● TASK PROMPT
Write out the listing below from the line containing "for path, value" to its last line, unaltered, ends included.

● DATA BLOCK
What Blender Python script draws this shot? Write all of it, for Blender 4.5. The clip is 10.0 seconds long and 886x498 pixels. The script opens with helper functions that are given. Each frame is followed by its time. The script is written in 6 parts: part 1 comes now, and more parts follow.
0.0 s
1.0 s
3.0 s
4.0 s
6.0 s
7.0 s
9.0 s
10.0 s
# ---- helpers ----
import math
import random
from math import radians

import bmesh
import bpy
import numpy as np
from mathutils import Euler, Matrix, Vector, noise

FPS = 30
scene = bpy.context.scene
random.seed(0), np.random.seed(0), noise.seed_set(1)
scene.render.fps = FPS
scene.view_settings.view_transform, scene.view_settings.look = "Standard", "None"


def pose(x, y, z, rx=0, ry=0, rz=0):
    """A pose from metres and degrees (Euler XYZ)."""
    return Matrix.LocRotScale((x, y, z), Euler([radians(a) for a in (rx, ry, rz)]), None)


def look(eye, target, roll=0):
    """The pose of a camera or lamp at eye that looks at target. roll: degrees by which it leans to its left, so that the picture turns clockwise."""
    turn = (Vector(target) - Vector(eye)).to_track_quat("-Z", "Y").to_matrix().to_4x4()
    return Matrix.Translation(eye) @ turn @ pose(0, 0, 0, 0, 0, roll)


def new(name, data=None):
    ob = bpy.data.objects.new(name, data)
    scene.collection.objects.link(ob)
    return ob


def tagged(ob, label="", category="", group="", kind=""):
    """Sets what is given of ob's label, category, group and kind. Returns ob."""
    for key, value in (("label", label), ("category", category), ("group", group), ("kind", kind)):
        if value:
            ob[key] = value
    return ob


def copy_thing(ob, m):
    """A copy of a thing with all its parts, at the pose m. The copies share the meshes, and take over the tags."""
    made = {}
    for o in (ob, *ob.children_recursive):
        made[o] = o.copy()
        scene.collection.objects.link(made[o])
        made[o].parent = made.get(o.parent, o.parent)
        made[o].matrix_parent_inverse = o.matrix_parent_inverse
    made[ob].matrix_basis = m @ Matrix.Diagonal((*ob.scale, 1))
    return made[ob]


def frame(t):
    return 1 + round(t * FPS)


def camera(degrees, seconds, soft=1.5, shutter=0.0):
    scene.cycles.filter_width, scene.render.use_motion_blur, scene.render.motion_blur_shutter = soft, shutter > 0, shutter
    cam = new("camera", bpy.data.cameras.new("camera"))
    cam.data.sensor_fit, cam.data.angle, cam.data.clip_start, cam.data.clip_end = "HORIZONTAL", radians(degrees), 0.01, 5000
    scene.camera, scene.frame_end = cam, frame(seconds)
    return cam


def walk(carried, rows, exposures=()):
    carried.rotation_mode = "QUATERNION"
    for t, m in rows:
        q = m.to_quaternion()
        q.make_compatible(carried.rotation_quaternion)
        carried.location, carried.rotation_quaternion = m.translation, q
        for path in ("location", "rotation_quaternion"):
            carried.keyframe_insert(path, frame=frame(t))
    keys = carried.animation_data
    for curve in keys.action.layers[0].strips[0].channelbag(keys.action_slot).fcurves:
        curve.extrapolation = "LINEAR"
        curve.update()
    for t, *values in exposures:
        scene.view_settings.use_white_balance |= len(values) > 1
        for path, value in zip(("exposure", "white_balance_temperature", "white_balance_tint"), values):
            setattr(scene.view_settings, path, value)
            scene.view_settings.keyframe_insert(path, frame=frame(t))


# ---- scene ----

● ANSWER TO THIS TASK
        for path, value in zip(("exposure", "white_balance_temperature", "white_balance_tint"), values):
            setattr(scene.view_settings, path, value)
            scene.view_settings.keyframe_insert(path, frame=frame(t))


# ---- scene ----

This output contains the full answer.